(Rows from a dataset of clips and code)
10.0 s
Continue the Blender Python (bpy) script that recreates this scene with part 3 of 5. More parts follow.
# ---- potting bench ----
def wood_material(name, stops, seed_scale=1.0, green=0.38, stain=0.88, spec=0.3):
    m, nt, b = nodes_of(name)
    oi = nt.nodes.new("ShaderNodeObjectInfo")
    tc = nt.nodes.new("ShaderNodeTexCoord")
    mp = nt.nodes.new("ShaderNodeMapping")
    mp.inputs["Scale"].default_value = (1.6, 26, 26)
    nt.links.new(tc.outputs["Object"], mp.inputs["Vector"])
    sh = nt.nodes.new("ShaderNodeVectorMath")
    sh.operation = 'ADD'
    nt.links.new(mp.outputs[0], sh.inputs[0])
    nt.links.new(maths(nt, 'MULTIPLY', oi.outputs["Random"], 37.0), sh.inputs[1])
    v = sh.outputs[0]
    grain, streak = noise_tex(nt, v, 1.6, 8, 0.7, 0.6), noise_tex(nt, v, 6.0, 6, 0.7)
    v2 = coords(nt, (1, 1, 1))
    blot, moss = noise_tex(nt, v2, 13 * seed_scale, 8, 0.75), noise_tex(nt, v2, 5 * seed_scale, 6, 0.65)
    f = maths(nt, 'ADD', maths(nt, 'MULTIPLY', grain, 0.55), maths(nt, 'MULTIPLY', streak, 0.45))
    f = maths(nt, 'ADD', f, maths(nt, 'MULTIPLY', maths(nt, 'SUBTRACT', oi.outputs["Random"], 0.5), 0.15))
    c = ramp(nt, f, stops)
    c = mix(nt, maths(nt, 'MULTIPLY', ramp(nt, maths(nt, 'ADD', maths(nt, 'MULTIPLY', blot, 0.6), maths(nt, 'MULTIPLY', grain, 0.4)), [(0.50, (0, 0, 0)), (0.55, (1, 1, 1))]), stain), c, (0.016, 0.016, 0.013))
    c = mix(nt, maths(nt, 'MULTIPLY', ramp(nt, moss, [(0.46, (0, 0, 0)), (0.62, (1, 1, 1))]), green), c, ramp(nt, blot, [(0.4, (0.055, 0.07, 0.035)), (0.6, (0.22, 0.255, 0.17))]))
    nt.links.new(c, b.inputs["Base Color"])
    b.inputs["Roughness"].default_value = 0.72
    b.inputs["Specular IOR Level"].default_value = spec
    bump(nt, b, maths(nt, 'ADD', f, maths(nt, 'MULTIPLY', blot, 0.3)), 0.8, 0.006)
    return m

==

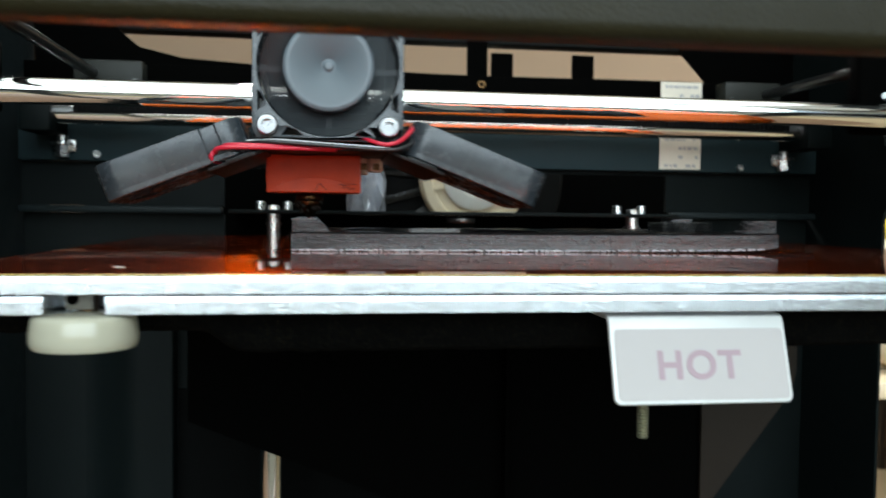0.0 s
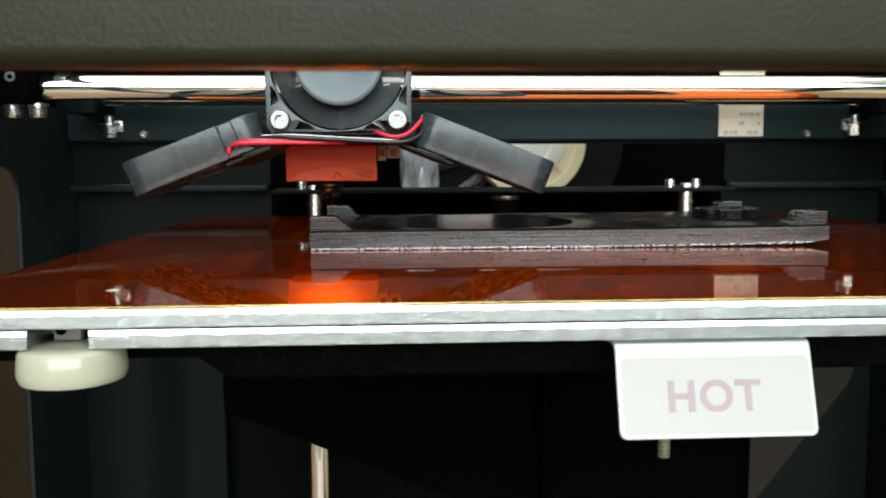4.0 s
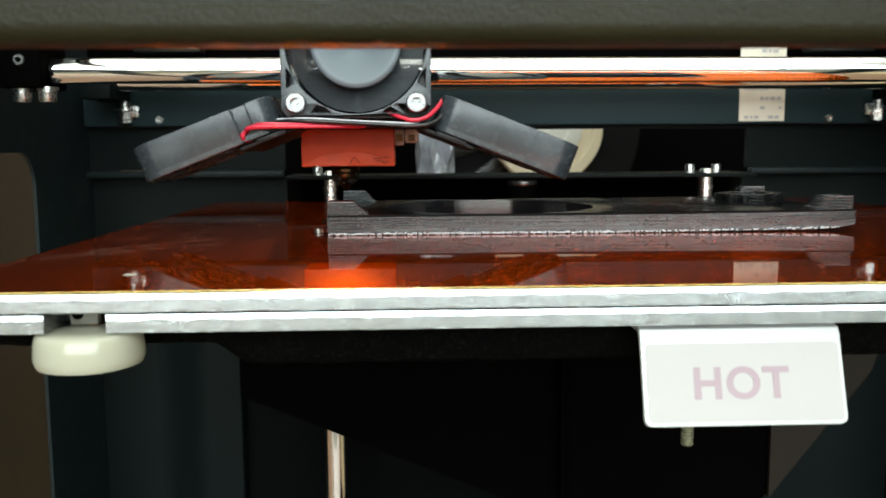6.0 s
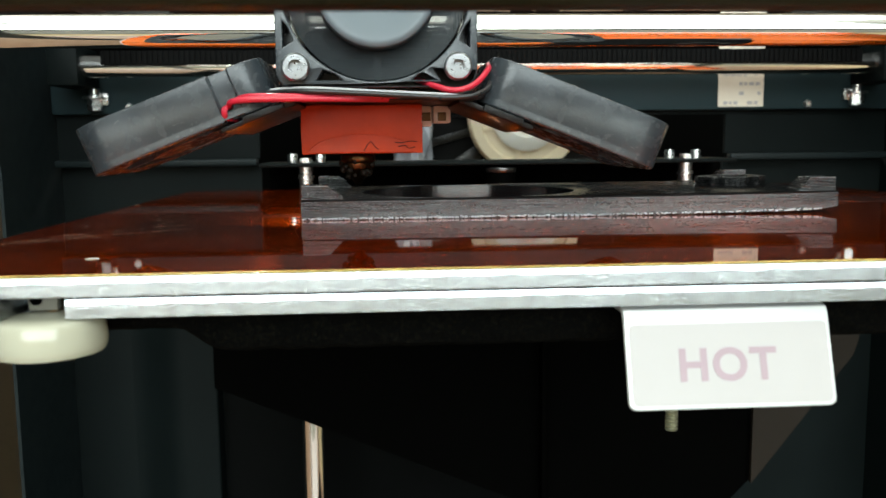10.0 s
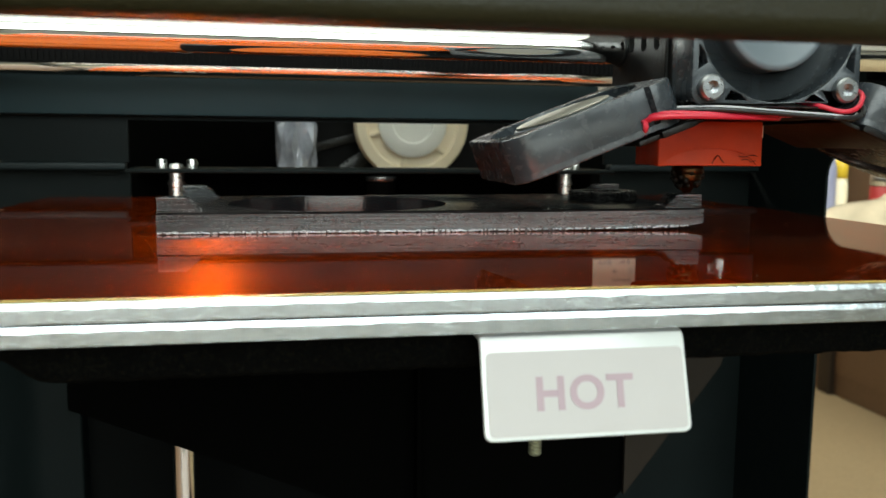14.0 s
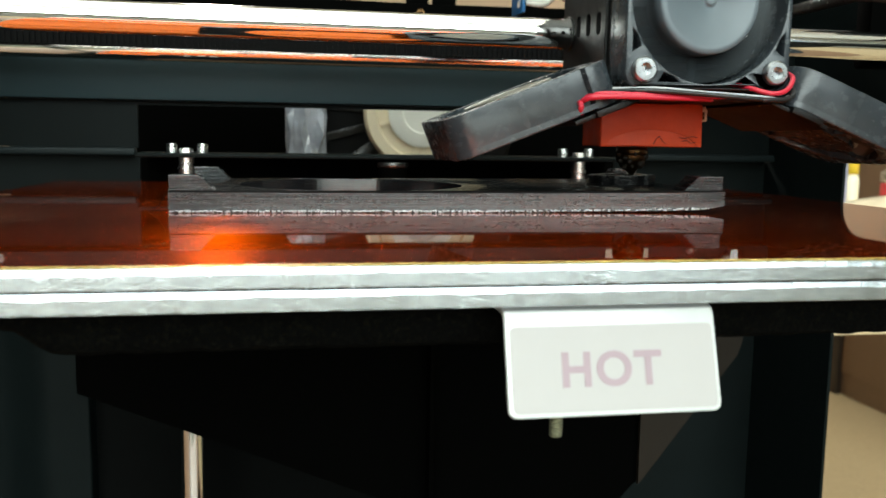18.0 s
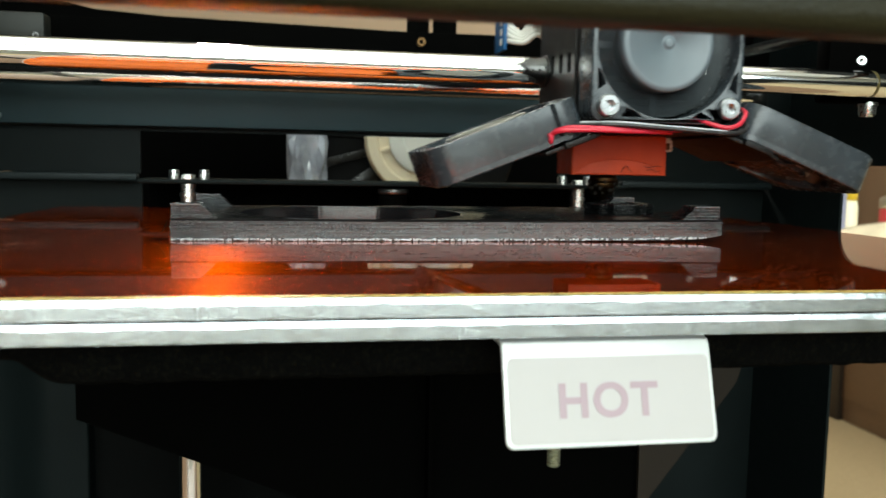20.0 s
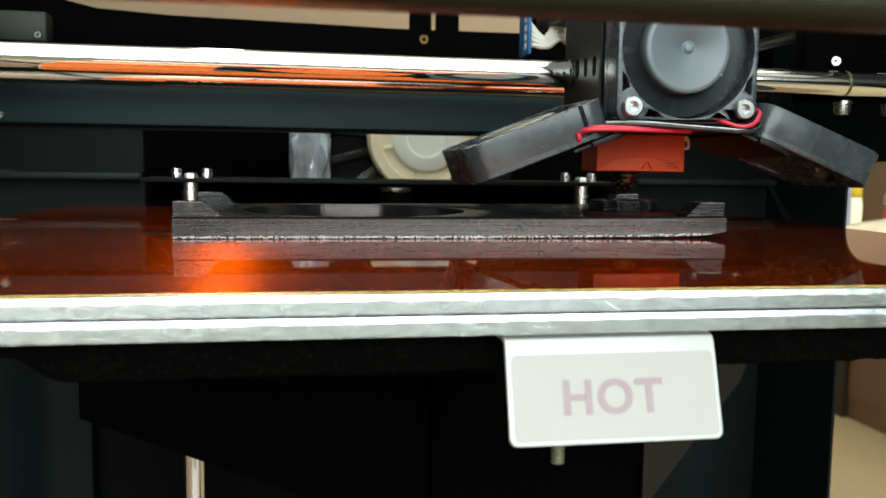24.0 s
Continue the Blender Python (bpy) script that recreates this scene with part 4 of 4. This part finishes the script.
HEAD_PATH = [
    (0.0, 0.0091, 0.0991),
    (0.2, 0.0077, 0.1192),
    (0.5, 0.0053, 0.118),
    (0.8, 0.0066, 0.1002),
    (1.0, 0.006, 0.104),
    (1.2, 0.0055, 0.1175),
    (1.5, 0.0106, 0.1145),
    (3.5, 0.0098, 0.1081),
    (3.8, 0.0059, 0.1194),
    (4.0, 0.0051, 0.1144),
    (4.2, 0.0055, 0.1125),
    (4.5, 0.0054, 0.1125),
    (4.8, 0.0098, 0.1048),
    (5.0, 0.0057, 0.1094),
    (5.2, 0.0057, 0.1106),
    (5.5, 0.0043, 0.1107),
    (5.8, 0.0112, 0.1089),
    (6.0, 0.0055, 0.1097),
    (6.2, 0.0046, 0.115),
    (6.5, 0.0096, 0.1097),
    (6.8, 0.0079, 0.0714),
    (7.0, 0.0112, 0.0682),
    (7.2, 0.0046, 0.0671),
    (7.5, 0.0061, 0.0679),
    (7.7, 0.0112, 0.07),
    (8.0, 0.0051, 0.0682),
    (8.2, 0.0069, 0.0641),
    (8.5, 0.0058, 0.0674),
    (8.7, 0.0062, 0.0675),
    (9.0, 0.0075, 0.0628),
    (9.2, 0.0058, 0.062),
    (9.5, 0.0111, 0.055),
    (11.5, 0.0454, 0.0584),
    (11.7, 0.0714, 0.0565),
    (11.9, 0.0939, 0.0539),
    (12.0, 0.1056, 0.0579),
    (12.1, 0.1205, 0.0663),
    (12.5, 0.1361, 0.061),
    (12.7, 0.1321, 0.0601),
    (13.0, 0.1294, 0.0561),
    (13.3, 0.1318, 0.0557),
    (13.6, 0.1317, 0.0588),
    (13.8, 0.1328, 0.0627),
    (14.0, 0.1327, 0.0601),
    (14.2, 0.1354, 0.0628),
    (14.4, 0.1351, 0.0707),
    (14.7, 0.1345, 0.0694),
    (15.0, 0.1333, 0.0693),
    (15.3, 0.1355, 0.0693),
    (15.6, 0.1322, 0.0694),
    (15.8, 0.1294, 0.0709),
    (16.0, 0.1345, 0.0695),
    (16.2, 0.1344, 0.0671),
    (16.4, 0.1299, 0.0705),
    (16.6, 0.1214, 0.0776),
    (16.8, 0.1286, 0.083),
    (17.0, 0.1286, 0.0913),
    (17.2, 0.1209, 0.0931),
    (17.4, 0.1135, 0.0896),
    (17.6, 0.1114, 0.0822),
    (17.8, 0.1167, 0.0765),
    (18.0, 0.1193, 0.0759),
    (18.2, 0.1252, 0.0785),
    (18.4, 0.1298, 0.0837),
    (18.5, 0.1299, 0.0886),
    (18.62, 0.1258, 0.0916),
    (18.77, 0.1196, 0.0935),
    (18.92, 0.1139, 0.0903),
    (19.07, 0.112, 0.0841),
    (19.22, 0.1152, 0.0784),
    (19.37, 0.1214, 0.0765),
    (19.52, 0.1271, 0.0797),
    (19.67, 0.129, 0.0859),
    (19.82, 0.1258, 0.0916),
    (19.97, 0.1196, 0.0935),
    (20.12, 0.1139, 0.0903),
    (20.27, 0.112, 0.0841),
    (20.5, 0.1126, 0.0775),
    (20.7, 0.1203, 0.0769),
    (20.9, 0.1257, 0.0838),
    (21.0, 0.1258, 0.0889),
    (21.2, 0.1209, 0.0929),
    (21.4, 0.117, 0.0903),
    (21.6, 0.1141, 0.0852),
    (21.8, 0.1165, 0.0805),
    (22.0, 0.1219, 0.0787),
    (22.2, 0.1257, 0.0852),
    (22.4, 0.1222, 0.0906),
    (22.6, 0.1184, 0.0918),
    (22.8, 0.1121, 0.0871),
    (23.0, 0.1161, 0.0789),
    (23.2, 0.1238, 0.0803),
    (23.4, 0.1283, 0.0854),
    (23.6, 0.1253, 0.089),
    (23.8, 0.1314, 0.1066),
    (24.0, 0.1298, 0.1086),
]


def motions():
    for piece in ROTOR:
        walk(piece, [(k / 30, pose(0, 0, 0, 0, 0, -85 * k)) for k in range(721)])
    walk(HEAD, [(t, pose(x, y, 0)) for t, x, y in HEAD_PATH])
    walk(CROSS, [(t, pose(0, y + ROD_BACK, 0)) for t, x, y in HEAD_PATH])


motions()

_WHAT IS ASKED_:
Pull every line containing "that" out of the data above.

_FULL ANSWER_:
Continue the Blender Python (bpy) script that recreates this scene with part 3 of 5. More parts follow.
Continue the Blender Python (bpy) script that recreates this scene with part 4 of 4. This part finishes the script.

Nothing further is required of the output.